Tampoco describo una simple estrategia para evitar la discrepancia incómoda. No estoy sugiriendo que imitemos aquél chiste de dos amigos que se encuentran y uno le dice al otro: “¿Pero cómo te mantienes tan joven?” “No discuto nunca con nadie.” “Venga, no será por eso.” “Pues será por otra cosa.” O mi abuela, que soltaba su célebre “Cadascú pensa com pensa!” (¡Cada cual piensa como piensa!) y se quedaba tan ancha; no perdía ni un segundo en discutir contigo.

¿Y si las conversaciones no consistieran en argumentar, rebatir y convencer?
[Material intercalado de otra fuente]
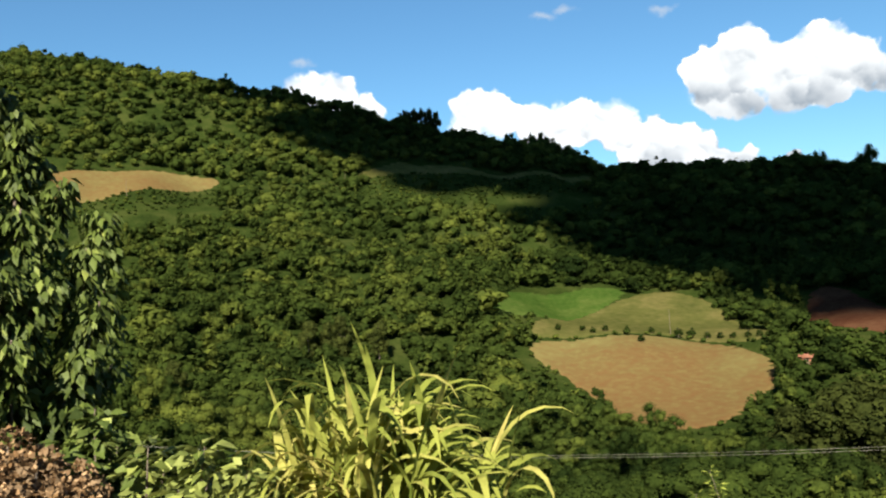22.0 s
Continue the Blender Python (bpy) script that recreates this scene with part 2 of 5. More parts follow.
    def mix(fac, a, b, kind="MIX"):
        x = n.new("ShaderNodeMix")
        x.data_type, x.blend_type = "RGBA", kind
        x.clamp_factor = True
        for v, s in ((fac, x.inputs[0]), (a, x.inputs[6]), (b, x.inputs[7])):
            if isinstance(v, tuple):
                s.default_value = (*v, 1)
            else:
                plug(tree, v, s)
        return x.outputs[2]
    W = 1.0 / SKY / 2 ** EXPOSURE
    tone = lambda r, g, b: (r * W, g * W, b * W)
    blue = mix(1.0, sky.outputs["Color"], (0.52, 0.78, 0.865), "MULTIPLY")
    blue = mix(span(tree, el, 7.0, 0.0, 0.0, 0.9), blue, tone(0.46, 0.60, 0.74))
    col = mix(strata, blue, mix(strata_lit, tone(0.48, 0.55, 0.61), tone(0.98, 1.0, 1.02)))
    white = mix(span(tree, lit, 0.05, 0.95, 0.0, 1.0, False), tone(0.24, 0.31, 0.39), tone(1.18, 1.21, 1.22))
    col = mix(math_node(tree, "MAXIMUM", scraps, loose), col, tone(0.72, 0.76, 0.80))
    white = mix(span(tree, el, 6.0, 0.5, 0.0, 0.4), white, tone(0.56, 0.66, 0.76))
    col = mix(cover, col, white)
    bg = n["Background"]
    bg.inputs["Strength"].default_value = SKY
    l.new(col, bg.inputs["Color"])


sky_world()
sun = new("sun", bpy.data.lights.new("sun", "SUN"))
sun.data.energy = 5.0
sun.data.angle = radians(0.55)
sun.data.color = (1.0, 0.91, 0.74)
sun.matrix_world = look(way(SUN_AZ, SUN_EL) * 50, (0, 0, 0))

# ---------------------------------------------------------------- materials
def shader(name, rough=0.9, spec=0.2):
    m = bpy.data.materials.new(name)
    m.use_nodes = True
    n, l = m.node_tree.nodes, m.node_tree.links
    b = n["Principled BSDF"]
    b.inputs["Roughness"].default_value = rough
    b.inputs["Specular IOR Level"].default_value = spec
    return m, n, l, b


def ramp(n, l, fac, stops):
    r = n.new("ShaderNodeValToRGB")
    while len(r.color_ramp.elements) < len(stops):
        r.color_ramp.elements.new(0.5)
    for e, (p, c) in zip(r.color_ramp.elements, stops):
        e.position, e.color = p, (*c, 1)
    l.new(fac, r.inputs["Fac"])
    return r.outputs["Color"]


def noise_fac(n, l, scale, detail=4, rough=0.6, vec=None):
    t = n.new("ShaderNodeTexNoise")
    t.inputs["Scale"].default_value, t.inputs["Detail"].default_value = scale, detail
    t.inputs["Roughness"].default_value = rough
    if vec is None:
        g = n.new("ShaderNodeNewGeometry")
        vec = g.outputs["Position"]
    l.new(vec, t.inputs["Vector"])
    return t.outputs["Fac"]


def blend(n, l, fac, a, b, kind="MIX"):
    x = n.new("ShaderNodeMix")
    x.data_type, x.blend_type = "RGBA", kind
    for v, s in ((fac, x.inputs[0]), (a, x.inputs[6]), (b, x.inputs[7])):
        if isinstance(v, (int, float)):
            s.default_value = v
        elif isinstance(v, tuple):
            s.default_value = (*v, 1)
        else:
            l.new(v, s)
    return x.outputs[2]


def bump(n, l, b, fac, strength=0.5, distance=0.02):
    x = n.new("ShaderNodeBump")
    x.inputs["Strength"].default_value, x.inputs["Distance"].default_value = strength, distance
    l.new(fac, x.inputs["Height"])
    l.new(x.outputs["Normal"], b.inputs["Normal"])


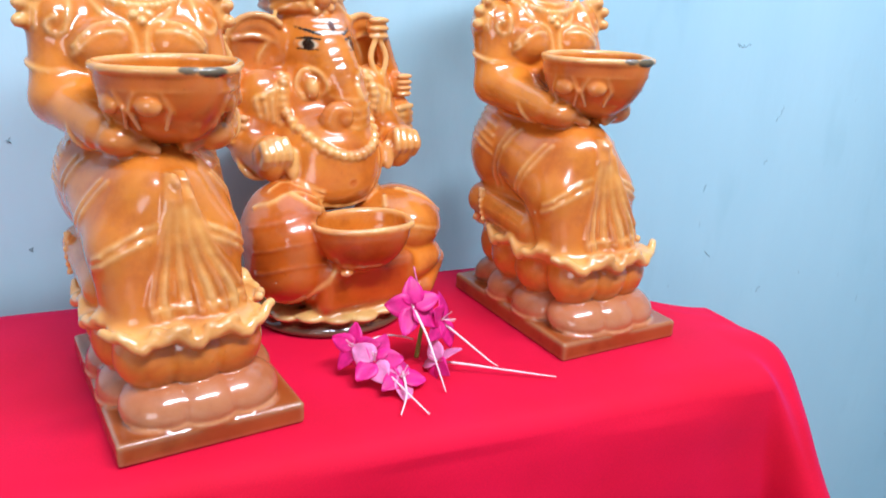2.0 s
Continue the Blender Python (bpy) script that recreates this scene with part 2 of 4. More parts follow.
    def ring(self, at, R, r, k=0.002, colour=None, rot=(0, 0, 0), squash=1.0, cut=False):
        """Torus; squash flattens its tube along the axis."""
        m = np.array(Euler([radians(a) for a in rot]).to_matrix().transposed())

        def f(x, y, z):
            x, y, z = x - at[0], y - at[1], z - at[2]
            u = [m[i, 0] * x + m[i, 1] * y + m[i, 2] * z for i in range(3)]
            return np.sqrt((np.sqrt(u[0] ** 2 + u[1] ** 2) - R) ** 2 + (u[2] / squash) ** 2) - r
        self.press(f, np.array(at) - R - r, np.array(at) + R + r, k, colour, cut)

    def bowl(self, at, rx, ry, depth, wall, spout=0.0, toward=-90, k=0.002, colour=None, inner=None, flute=0):
        """An oil-lamp bowl: round, hollow, drawn out into a lip towards one side. at: the centre of the rim."""
        t = radians(toward)
        far = max(rx, ry) + spout + 0.004

        def shape(x, y, z, g):
            u, v = x - at[0], y - at[1]
            ang = np.arctan2(v, u) - t
            ang = (ang + np.pi) % (2 * np.pi) - np.pi
            lip = 1 + spout / max(rx, ry) * np.exp(-(ang / 0.42) ** 2)
            rad = np.sqrt((u / (rx - g)) ** 2 + (v / (ry - g)) ** 2) / lip
            if flute and g == 0:
                rad = rad * (1 + 0.03 * np.cos(ang * flute))
            w = (z - at[2]) / (depth - g)
            return (np.sqrt(rad ** 2 + w ** 2) - 1) * min(rx, ry, depth) * 0.8
        a = np.array(at)
        self.press(lambda x, y, z: np.maximum(shape(x, y, z, 0.0), z - at[2]), a - (far, far, depth), a + (far, far, 0.002), k, colour)
        self.press(lambda x, y, z: np.maximum(shape(x, y, z, wall), z - at[2] - 0.003), a - (far, far, depth), a + (far, far, 0.003), 0.001, inner or colour, True)

    def mesh(self, name, material, bend=None, paint=()):
        """Surface nets. bend moves the points, paint lays (centre, radii, colour) brush marks on the glaze."""
        d, n = self.d, self.n
        s = d < 0
        s[0], s[-1], s[:, 0], s[:, -1], s[:, :, 0], s[:, :, -1] = False, False, False, False, False, False
        d = np.where(s, np.minimum(d, -1e-6), np.maximum(d, 1e-6))
        cnt = np.zeros(n - 1, np.uint8)
        for i in (0, 1):
            for j in (0, 1):
                for k in (0, 1):
                    cnt += s[i:n[0] - 1 + i, j:n[1] - 1 + j, k:n[2] - 1 + k]
        cell = np.argwhere((cnt > 0) & (cnt < 8))
        ids = np.full(n - 1, -1, np.int32)
        ids[tuple(cell.T)] = np.arange(len(cell))
        acc, num = np.zeros((len(cell), 3)), np.zeros(len(cell))
        corner = [np.array(c) for c in np.ndindex(2, 2, 2)]
        for a in corner:
            for ax in range(3):
                if a[ax]:
                    continue
                b = a.copy()
                b[ax] = 1
                va, vb = d[tuple((cell + a).T)], d[tuple((cell + b).T)]
                hit = (va < 0) != (vb < 0)
                t = np.where(hit, va / np.where(hit, va - vb, 1), 0)
                acc += np.where(hit[:, None], a + t[:, None] * (b - a), 0)
                num += hit
        co = self.lo + (cell + acc / num[:, None]) * self.h
        col = sum(self.c[tuple((cell + a).T)] for a in corner) / 8
        quads = []
        for ax in range(3):
            o1, o2 = [(1, 2), (2, 0), (0, 1)][ax]
            e = np.zeros(3, int)
            e[ax] = 1
            sl = [slice(1, n[i] - 1) for i in range(3)]
            sl2 = list(sl)
            sl2[ax] = slice(2, n[ax])
            here, nxt = s[tuple(sl)], s[tuple(sl2)]
            at = np.argwhere(here != nxt) + 1
            inside = s[tuple(at.T)]
            u, v = np.zeros(3, int), np.zeros(3, int)
            u[o1], v[o2] = 1, 1
            q = np.stack([ids[tuple((at - u - v).T)], ids[tuple((at - v).T)], ids[tuple(at.T)], ids[tuple((at - u).T)]], 1)
            q[~inside] = q[~inside][:, ::-1]
            quads.append(q)
        quads = np.concatenate(quads)
        quads = quads[(quads >= 0).all(1)]
        for centre, radii, colour in paint:
            w = np.sqrt((((co - centre) / radii) ** 2).sum(1))
            f = np.clip((1.12 - w) / 0.24, 0, 1)[:, None]
            col = col * (1 - f) + np.array(colour) * f
        if bend:
            co = bend(co)
        me = bpy.data.meshes.new(name)
        me.vertices.add(len(co))
        me.vertices.foreach_set("co", co.astype(np.float32).ravel())
        me.loops.add(quads.size)
        me.loops.foreach_set("vertex_index", quads.ravel().astype(np.int32))
        me.polygons.add(len(quads))
        me.polygons.foreach_set("loop_start", np.arange(0, quads.size, 4, dtype=np.int32))
        me.update(calc_edges=True)
        me.polygons.foreach_set("use_smooth", np.ones(len(quads), bool))
        at = me.attributes.new("glaze", "FLOAT_COLOR", "POINT")
        at.data.foreach_set("color", np.concatenate([col, np.ones((len(col), 1))], 1).astype(np.float32).ravel())
        me.materials.append(material)
        ob = new(name, me)
        return ob


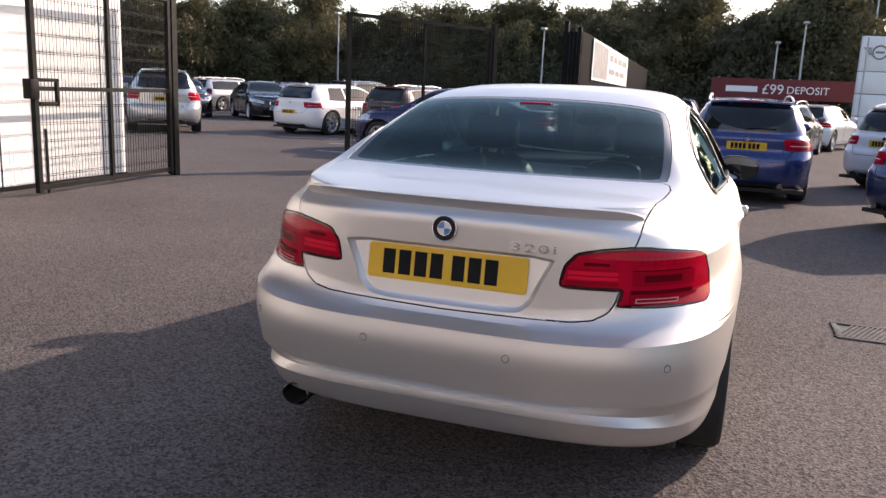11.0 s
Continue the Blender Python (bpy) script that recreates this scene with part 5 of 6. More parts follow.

En el par de meses que lleva mi experimento —admito que con sus fracasos— he visto hasta qué punto impongo mis circunstancias a situaciones que merecen ser vistas en sus propios términos. Considero que conocer el punto de vista del otro es un bien en sí mismo. He descubierto que hay muchos finales victoriosos posibles en una discrepancia. Y he empezado a pensar que, aunque se perciba casi como una obligación, contraponer posturas y argumentos es una necesidad imaginaria. Tendrá sus raíces evolutivas, y multitud de situaciones lo requieren. Pero algo en esa estrategia me huele a pasado: está como obsoleta. El panorama de hoy dista demasiado de aquél en que evolucionamos. E igual que nuestro instinto de acumular grasa y azúcar nos mata en un mundo de neveras y abundancia, hoy sufrimos una obesidad ideológica.

No propongo la anorexia intelectual, sino una dieta inteligente. En absoluto abogo por suspender ni el espíritu crítico ni el debate bien conducido. De hecho, dudo sobre la conexión entre estos dos y la confrontación de ideas tan de moda. Imaginamos una correlación, pero si fuera así ahora nadaríamos en un mar de debates ejemplares y pensamiento crítico. A partir de cierto punto más bien parecen inversamente proporcionales: la pelea verbal ha subido decibelios y el ententendimiento común está en vías de extinción.

Propongo una dieta inteligente y de diálogo. Esto es una práctica. (En el camino óctuple del budismo, correspondería a la visión y a la palabra o comunicación consciente.) Probadlo. No digo que sea la forma correcta y definitiva de vivir, ni que no tenga fallos —será que no los tiene la confrontación del 2019. Pero en mi experiencia, está siendo muy transformador.